### Exercise description
Write out the listing below in full and exactly, leaving out every picture.

++++ Collected data

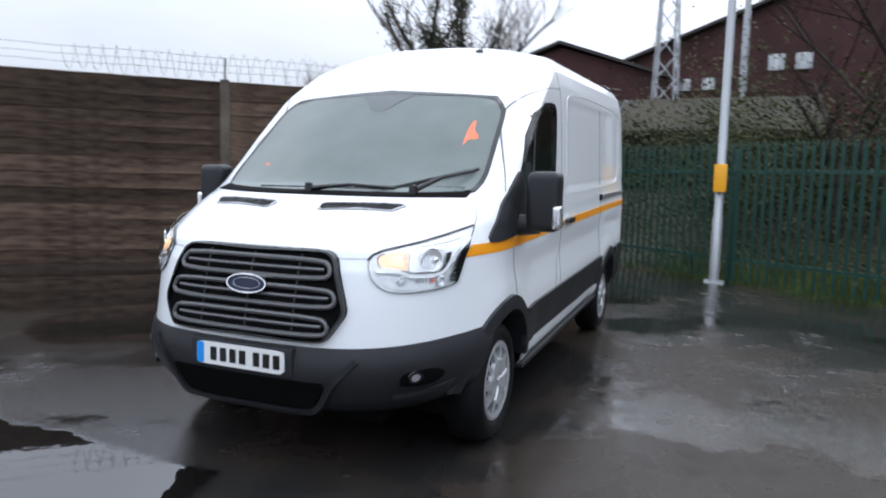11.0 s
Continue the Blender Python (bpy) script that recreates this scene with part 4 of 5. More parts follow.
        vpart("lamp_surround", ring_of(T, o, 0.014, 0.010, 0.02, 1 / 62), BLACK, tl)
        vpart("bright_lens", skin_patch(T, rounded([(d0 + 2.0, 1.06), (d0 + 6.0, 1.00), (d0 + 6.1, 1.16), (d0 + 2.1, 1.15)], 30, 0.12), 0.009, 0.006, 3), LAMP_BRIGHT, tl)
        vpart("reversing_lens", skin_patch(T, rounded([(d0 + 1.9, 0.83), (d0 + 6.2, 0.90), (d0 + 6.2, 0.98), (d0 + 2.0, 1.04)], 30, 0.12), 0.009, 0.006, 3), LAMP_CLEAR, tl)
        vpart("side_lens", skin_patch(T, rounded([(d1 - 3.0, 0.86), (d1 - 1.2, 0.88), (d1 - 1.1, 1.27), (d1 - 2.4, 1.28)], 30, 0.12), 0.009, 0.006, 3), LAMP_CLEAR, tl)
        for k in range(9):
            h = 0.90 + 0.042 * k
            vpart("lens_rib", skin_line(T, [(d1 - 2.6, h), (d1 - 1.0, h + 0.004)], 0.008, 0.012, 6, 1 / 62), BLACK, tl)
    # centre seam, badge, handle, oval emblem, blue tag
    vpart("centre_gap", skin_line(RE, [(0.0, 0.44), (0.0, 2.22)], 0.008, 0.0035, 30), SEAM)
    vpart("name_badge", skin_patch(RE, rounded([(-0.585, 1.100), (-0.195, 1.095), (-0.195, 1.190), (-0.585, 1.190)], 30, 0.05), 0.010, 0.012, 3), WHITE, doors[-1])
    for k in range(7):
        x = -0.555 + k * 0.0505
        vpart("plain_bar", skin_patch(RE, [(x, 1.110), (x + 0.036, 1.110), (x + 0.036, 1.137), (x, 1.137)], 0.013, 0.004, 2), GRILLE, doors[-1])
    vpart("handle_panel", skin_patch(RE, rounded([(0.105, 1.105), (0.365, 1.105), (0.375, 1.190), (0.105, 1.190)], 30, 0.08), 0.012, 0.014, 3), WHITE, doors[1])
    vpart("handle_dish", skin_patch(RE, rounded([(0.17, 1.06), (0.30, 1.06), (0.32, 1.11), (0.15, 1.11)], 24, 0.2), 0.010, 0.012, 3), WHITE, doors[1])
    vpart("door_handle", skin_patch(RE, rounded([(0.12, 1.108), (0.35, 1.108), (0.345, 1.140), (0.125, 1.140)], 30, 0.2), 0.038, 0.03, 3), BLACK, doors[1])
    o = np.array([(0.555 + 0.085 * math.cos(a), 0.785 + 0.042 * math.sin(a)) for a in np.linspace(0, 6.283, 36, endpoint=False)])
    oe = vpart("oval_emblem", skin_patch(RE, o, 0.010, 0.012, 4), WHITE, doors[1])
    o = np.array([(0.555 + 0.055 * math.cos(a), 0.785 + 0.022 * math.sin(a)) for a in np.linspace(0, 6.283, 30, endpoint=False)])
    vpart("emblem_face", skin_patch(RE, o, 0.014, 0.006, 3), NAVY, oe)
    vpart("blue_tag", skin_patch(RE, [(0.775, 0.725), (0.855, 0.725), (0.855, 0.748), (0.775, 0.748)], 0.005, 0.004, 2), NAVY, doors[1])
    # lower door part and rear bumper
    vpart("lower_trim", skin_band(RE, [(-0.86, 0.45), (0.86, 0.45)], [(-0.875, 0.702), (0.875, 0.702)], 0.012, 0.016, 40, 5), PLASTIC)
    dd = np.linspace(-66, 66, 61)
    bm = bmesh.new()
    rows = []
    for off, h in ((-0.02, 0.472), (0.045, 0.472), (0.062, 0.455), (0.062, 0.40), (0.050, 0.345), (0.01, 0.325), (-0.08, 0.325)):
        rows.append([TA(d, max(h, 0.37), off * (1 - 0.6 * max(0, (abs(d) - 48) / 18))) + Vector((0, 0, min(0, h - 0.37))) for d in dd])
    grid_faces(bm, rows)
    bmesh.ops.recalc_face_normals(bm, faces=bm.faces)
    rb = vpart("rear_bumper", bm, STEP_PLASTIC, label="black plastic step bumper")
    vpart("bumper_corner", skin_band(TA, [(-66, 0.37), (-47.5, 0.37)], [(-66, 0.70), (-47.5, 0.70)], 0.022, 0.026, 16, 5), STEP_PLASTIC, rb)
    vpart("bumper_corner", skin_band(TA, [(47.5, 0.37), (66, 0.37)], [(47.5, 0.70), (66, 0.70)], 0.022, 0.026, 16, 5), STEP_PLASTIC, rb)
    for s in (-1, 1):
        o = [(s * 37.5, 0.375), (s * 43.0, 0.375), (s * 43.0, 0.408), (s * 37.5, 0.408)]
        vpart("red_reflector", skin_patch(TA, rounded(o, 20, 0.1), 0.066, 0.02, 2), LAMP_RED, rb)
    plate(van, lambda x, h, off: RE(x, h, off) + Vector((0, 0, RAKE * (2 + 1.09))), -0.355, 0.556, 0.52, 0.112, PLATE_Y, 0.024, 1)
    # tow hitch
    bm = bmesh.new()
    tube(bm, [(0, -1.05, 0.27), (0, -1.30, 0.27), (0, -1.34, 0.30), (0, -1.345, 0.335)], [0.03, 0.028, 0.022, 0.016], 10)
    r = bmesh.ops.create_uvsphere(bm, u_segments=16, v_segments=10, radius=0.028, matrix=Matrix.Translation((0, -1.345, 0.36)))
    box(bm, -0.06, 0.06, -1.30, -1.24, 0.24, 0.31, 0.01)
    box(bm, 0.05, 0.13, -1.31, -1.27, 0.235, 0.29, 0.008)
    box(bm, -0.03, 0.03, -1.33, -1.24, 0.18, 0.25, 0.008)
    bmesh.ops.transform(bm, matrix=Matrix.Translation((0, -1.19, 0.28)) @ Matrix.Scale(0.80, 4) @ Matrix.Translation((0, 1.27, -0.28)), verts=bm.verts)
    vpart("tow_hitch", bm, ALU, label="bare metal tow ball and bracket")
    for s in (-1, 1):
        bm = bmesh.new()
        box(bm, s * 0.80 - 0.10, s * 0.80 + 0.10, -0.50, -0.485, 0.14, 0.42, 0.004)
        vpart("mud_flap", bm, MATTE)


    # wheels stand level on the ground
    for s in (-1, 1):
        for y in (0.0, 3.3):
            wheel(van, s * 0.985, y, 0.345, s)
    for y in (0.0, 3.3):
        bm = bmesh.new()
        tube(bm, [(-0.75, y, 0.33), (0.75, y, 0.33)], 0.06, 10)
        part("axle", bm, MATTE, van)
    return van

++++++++

### Solution
11.0 s
Continue the Blender Python (bpy) script that recreates this scene with part 4 of 5. More parts follow.
        vpart("lamp_surround", ring_of(T, o, 0.014, 0.010, 0.02, 1 / 62), BLACK, tl)
        vpart("bright_lens", skin_patch(T, rounded([(d0 + 2.0, 1.06), (d0 + 6.0, 1.00), (d0 + 6.1, 1.16), (d0 + 2.1, 1.15)], 30, 0.12), 0.009, 0.006, 3), LAMP_BRIGHT, tl)
        vpart("reversing_lens", skin_patch(T, rounded([(d0 + 1.9, 0.83), (d0 + 6.2, 0.90), (d0 + 6.2, 0.98), (d0 + 2.0, 1.04)], 30, 0.12), 0.009, 0.006, 3), LAMP_CLEAR, tl)
        vpart("side_lens", skin_patch(T, rounded([(d1 - 3.0, 0.86), (d1 - 1.2, 0.88), (d1 - 1.1, 1.27), (d1 - 2.4, 1.28)], 30, 0.12), 0.009, 0.006, 3), LAMP_CLEAR, tl)
        for k in range(9):
            h = 0.90 + 0.042 * k
            vpart("lens_rib", skin_line(T, [(d1 - 2.6, h), (d1 - 1.0, h + 0.004)], 0.008, 0.012, 6, 1 / 62), BLACK, tl)
    # centre seam, badge, handle, oval emblem, blue tag
    vpart("centre_gap", skin_line(RE, [(0.0, 0.44), (0.0, 2.22)], 0.008, 0.0035, 30), SEAM)
    vpart("name_badge", skin_patch(RE, rounded([(-0.585, 1.100), (-0.195, 1.095), (-0.195, 1.190), (-0.585, 1.190)], 30, 0.05), 0.010, 0.012, 3), WHITE, doors[-1])
    for k in range(7):
        x = -0.555 + k * 0.0505
        vpart("plain_bar", skin_patch(RE, [(x, 1.110), (x + 0.036, 1.110), (x + 0.036, 1.137), (x, 1.137)], 0.013, 0.004, 2), GRILLE, doors[-1])
    vpart("handle_panel", skin_patch(RE, rounded([(0.105, 1.105), (0.365, 1.105), (0.375, 1.190), (0.105, 1.190)], 30, 0.08), 0.012, 0.014, 3), WHITE, doors[1])
    vpart("handle_dish", skin_patch(RE, rounded([(0.17, 1.06), (0.30, 1.06), (0.32, 1.11), (0.15, 1.11)], 24, 0.2), 0.010, 0.012, 3), WHITE, doors[1])
    vpart("door_handle", skin_patch(RE, rounded([(0.12, 1.108), (0.35, 1.108), (0.345, 1.140), (0.125, 1.140)], 30, 0.2), 0.038, 0.03, 3), BLACK, doors[1])
    o = np.array([(0.555 + 0.085 * math.cos(a), 0.785 + 0.042 * math.sin(a)) for a in np.linspace(0, 6.283, 36, endpoint=False)])
    oe = vpart("oval_emblem", skin_patch(RE, o, 0.010, 0.012, 4), WHITE, doors[1])
    o = np.array([(0.555 + 0.055 * math.cos(a), 0.785 + 0.022 * math.sin(a)) for a in np.linspace(0, 6.283, 30, endpoint=False)])
    vpart("emblem_face", skin_patch(RE, o, 0.014, 0.006, 3), NAVY, oe)
    vpart("blue_tag", skin_patch(RE, [(0.775, 0.725), (0.855, 0.725), (0.855, 0.748), (0.775, 0.748)], 0.005, 0.004, 2), NAVY, doors[1])
    # lower door part and rear bumper
    vpart("lower_trim", skin_band(RE, [(-0.86, 0.45), (0.86, 0.45)], [(-0.875, 0.702), (0.875, 0.702)], 0.012, 0.016, 40, 5), PLASTIC)
    dd = np.linspace(-66, 66, 61)
    bm = bmesh.new()
    rows = []
    for off, h in ((-0.02, 0.472), (0.045, 0.472), (0.062, 0.455), (0.062, 0.40), (0.050, 0.345), (0.01, 0.325), (-0.08, 0.325)):
        rows.append([TA(d, max(h, 0.37), off * (1 - 0.6 * max(0, (abs(d) - 48) / 18))) + Vector((0, 0, min(0, h - 0.37))) for d in dd])
    grid_faces(bm, rows)
    bmesh.ops.recalc_face_normals(bm, faces=bm.faces)
    rb = vpart("rear_bumper", bm, STEP_PLASTIC, label="black plastic step bumper")
    vpart("bumper_corner", skin_band(TA, [(-66, 0.37), (-47.5, 0.37)], [(-66, 0.70), (-47.5, 0.70)], 0.022, 0.026, 16, 5), STEP_PLASTIC, rb)
    vpart("bumper_corner", skin_band(TA, [(47.5, 0.37), (66, 0.37)], [(47.5, 0.70), (66, 0.70)], 0.022, 0.026, 16, 5), STEP_PLASTIC, rb)
    for s in (-1, 1):
        o = [(s * 37.5, 0.375), (s * 43.0, 0.375), (s * 43.0, 0.408), (s * 37.5, 0.408)]
        vpart("red_reflector", skin_patch(TA, rounded(o, 20, 0.1), 0.066, 0.02, 2), LAMP_RED, rb)
    plate(van, lambda x, h, off: RE(x, h, off) + Vector((0, 0, RAKE * (2 + 1.09))), -0.355, 0.556, 0.52, 0.112, PLATE_Y, 0.024, 1)
    # tow hitch
    bm = bmesh.new()
    tube(bm, [(0, -1.05, 0.27), (0, -1.30, 0.27), (0, -1.34, 0.30), (0, -1.345, 0.335)], [0.03, 0.028, 0.022, 0.016], 10)
    r = bmesh.ops.create_uvsphere(bm, u_segments=16, v_segments=10, radius=0.028, matrix=Matrix.Translation((0, -1.345, 0.36)))
    box(bm, -0.06, 0.06, -1.30, -1.24, 0.24, 0.31, 0.01)
    box(bm, 0.05, 0.13, -1.31, -1.27, 0.235, 0.29, 0.008)
    box(bm, -0.03, 0.03, -1.33, -1.24, 0.18, 0.25, 0.008)
    bmesh.ops.transform(bm, matrix=Matrix.Translation((0, -1.19, 0.28)) @ Matrix.Scale(0.80, 4) @ Matrix.Translation((0, 1.27, -0.28)), verts=bm.verts)
    vpart("tow_hitch", bm, ALU, label="bare metal tow ball and bracket")
    for s in (-1, 1):
        bm = bmesh.new()
        box(bm, s * 0.80 - 0.10, s * 0.80 + 0.10, -0.50, -0.485, 0.14, 0.42, 0.004)
        vpart("mud_flap", bm, MATTE)


    # wheels stand level on the ground
    for s in (-1, 1):
        for y in (0.0, 3.3):
            wheel(van, s * 0.985, y, 0.345, s)
    for y in (0.0, 3.3):
        bm = bmesh.new()
        tube(bm, [(-0.75, y, 0.33), (0.75, y, 0.33)], 0.06, 10)
        part("axle", bm, MATTE, van)
    return van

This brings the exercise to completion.